Directive =
Without the pictures, output the lines of the material from the very first through the one that holds "turn = (Vector(target)".

Data provided =
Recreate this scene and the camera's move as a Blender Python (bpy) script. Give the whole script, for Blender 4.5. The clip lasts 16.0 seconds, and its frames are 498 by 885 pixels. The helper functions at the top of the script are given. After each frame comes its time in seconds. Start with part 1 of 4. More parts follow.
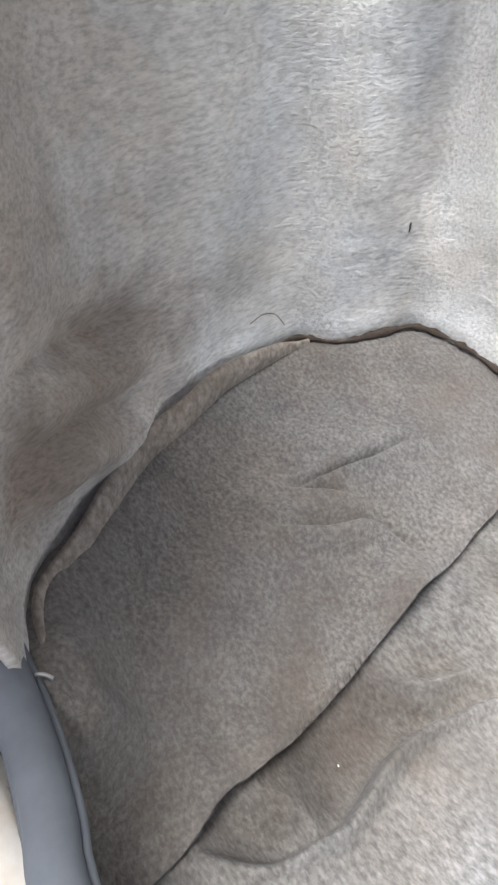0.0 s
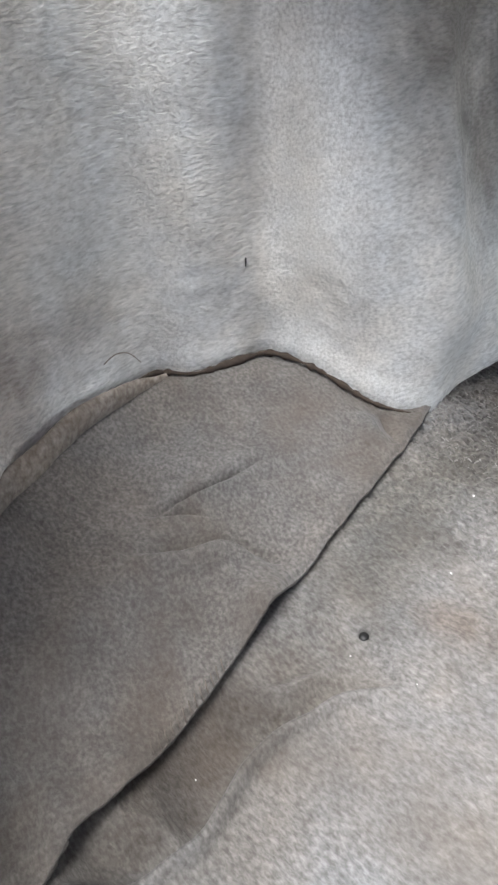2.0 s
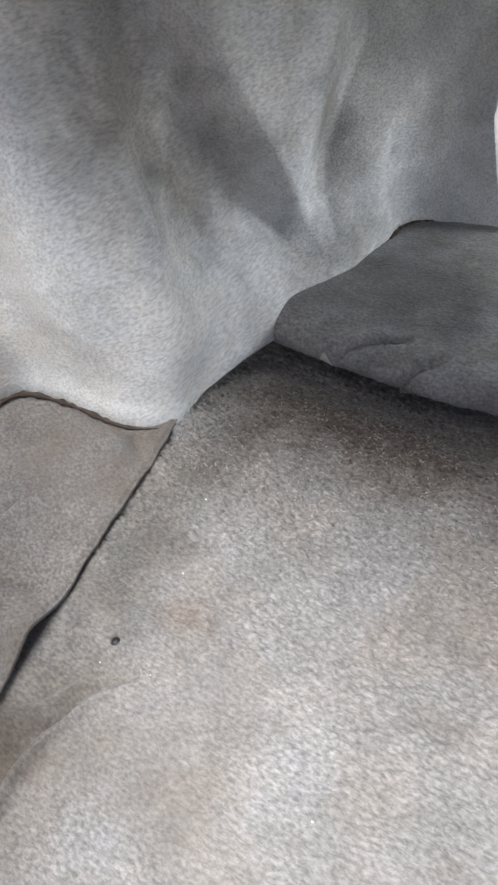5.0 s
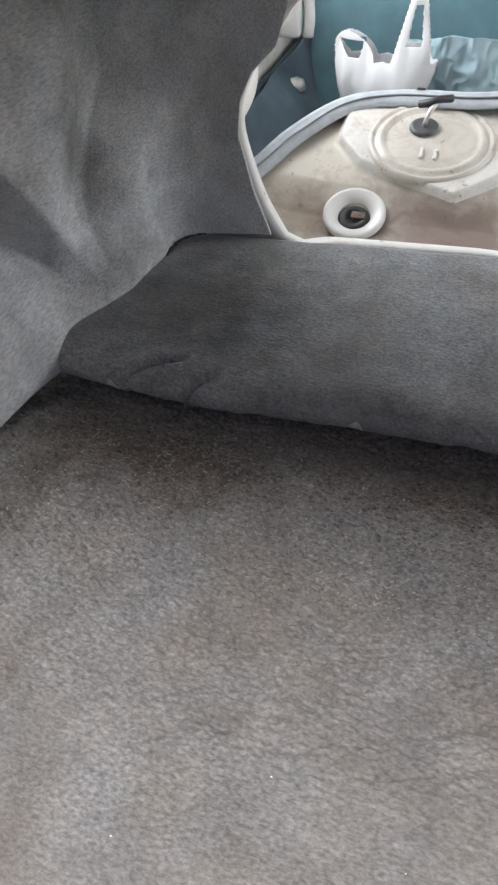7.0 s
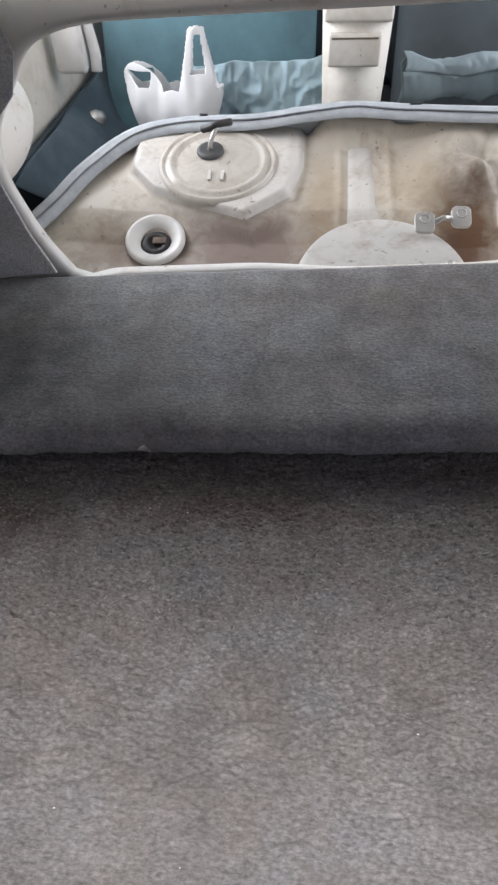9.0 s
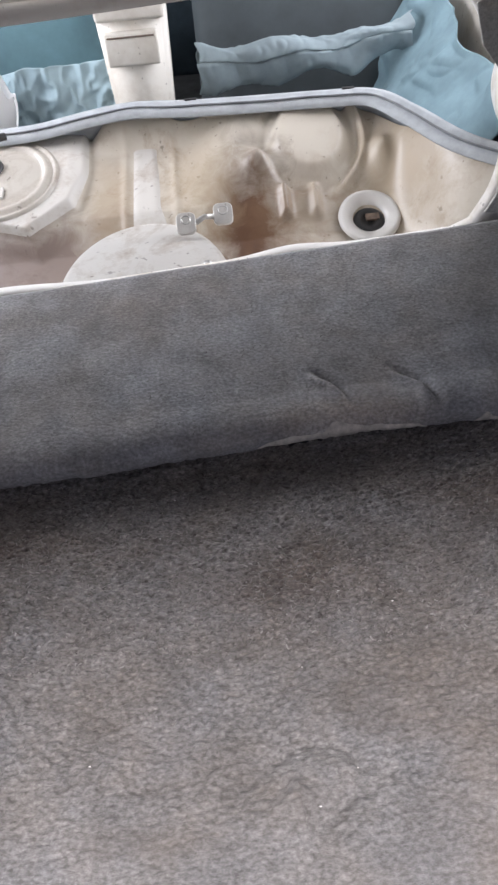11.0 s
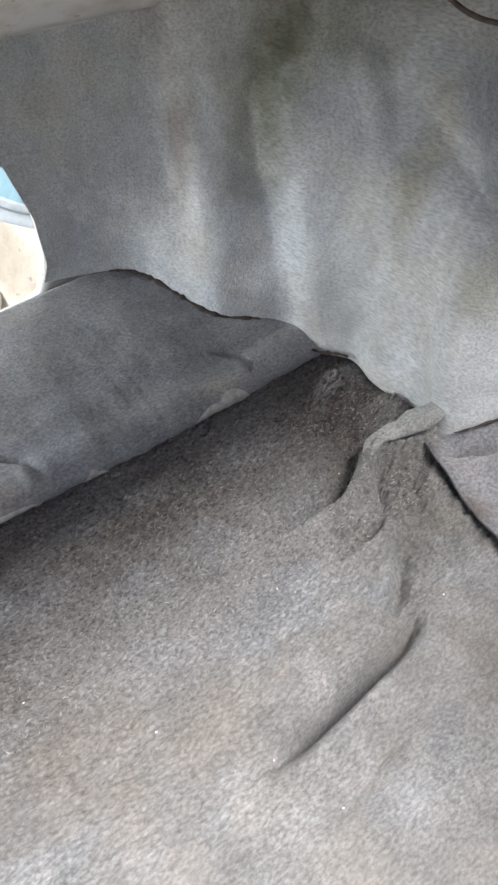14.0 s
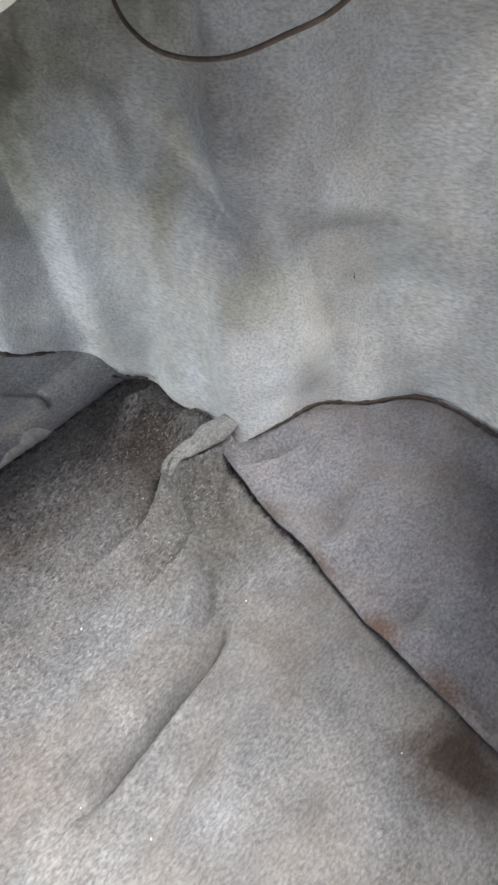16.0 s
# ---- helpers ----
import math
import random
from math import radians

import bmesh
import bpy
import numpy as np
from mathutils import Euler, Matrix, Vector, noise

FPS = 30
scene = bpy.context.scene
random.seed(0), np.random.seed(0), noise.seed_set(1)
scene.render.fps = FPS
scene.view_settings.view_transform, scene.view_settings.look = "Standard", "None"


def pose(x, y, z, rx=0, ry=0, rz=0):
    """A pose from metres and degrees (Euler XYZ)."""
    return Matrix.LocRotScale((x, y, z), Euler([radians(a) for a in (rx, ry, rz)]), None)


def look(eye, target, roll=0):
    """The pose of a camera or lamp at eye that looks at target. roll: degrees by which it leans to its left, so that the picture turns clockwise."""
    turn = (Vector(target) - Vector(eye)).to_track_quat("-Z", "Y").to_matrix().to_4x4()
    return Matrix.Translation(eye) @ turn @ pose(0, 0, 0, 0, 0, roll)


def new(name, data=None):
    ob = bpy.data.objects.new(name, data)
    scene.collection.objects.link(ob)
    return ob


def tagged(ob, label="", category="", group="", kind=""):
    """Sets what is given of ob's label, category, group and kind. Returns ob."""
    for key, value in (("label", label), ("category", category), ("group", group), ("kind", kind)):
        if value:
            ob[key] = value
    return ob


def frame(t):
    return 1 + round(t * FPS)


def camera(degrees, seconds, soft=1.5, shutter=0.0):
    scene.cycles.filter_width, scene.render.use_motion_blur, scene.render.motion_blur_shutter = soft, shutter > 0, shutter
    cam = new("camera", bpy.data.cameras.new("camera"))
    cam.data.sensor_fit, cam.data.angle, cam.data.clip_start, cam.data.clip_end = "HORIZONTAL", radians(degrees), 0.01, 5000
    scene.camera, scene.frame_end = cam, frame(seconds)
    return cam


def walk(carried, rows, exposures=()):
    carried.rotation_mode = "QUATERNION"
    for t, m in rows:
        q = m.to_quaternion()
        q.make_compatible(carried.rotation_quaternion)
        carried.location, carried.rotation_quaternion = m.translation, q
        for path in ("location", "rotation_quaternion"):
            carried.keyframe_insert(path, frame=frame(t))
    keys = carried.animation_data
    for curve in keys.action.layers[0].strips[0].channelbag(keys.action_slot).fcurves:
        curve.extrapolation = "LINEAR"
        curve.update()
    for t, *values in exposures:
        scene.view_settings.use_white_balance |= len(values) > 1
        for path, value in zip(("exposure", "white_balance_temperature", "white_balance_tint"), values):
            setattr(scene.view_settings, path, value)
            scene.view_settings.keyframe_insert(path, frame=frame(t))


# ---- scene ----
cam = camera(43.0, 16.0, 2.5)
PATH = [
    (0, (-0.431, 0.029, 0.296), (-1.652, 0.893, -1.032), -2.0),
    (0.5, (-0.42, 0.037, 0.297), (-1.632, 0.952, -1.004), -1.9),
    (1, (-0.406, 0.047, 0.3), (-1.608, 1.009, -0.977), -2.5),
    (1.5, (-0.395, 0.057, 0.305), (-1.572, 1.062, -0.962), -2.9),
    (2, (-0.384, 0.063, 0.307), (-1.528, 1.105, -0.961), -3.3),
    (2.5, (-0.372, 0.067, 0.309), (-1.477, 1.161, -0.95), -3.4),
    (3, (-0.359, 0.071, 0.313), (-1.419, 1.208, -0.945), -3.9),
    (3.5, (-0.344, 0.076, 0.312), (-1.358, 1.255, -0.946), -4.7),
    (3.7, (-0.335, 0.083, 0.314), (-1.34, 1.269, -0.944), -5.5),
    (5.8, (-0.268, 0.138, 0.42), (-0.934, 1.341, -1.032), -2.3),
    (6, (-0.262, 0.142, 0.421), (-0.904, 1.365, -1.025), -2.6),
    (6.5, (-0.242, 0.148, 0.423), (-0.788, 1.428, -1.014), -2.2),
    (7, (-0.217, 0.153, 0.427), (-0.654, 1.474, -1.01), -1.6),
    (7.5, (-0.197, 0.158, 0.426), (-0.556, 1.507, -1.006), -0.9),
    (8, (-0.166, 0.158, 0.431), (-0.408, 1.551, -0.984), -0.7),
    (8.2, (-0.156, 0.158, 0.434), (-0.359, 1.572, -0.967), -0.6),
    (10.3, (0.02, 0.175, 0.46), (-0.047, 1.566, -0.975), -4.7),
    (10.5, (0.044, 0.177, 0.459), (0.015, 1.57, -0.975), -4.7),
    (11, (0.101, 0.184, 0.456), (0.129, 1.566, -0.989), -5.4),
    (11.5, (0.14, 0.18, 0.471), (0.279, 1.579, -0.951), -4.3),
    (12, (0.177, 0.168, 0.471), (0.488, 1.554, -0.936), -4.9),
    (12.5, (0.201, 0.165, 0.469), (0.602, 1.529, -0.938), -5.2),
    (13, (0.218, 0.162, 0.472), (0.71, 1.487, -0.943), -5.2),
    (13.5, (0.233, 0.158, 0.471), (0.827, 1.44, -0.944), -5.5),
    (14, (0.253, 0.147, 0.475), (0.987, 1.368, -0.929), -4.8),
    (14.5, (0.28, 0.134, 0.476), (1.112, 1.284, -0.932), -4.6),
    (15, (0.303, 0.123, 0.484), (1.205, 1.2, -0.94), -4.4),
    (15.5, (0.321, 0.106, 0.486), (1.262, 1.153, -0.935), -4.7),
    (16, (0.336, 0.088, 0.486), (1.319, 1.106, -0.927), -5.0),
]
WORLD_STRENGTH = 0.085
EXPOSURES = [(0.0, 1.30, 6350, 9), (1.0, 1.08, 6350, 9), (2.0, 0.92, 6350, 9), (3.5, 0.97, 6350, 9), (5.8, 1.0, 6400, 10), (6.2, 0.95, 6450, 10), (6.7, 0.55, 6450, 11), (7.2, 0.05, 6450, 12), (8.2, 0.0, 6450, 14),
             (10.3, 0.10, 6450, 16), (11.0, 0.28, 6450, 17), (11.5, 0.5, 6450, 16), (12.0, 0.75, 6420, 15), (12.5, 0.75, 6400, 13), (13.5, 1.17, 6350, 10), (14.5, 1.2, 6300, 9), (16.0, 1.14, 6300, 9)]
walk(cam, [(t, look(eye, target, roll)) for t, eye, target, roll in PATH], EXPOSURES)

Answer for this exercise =
Recreate this scene and the camera's move as a Blender Python (bpy) script. Give the whole script, for Blender 4.5. The clip lasts 16.0 seconds, and its frames are 498 by 885 pixels. The helper functions at the top of the script are given. After each frame comes its time in seconds. Start with part 1 of 4. More parts follow.
0.0 s
2.0 s
5.0 s
7.0 s
9.0 s
11.0 s
14.0 s
16.0 s
# ---- helpers ----
import math
import random
from math import radians

import bmesh
import bpy
import numpy as np
from mathutils import Euler, Matrix, Vector, noise

FPS = 30
scene = bpy.context.scene
random.seed(0), np.random.seed(0), noise.seed_set(1)
scene.render.fps = FPS
scene.view_settings.view_transform, scene.view_settings.look = "Standard", "None"


def pose(x, y, z, rx=0, ry=0, rz=0):
    """A pose from metres and degrees (Euler XYZ)."""
    return Matrix.LocRotScale((x, y, z), Euler([radians(a) for a in (rx, ry, rz)]), None)


def look(eye, target, roll=0):
    """The pose of a camera or lamp at eye that looks at target. roll: degrees by which it leans to its left, so that the picture turns clockwise."""
    turn = (Vector(target) - Vector(eye)).to_track_quat("-Z", "Y").to_matrix().to_4x4()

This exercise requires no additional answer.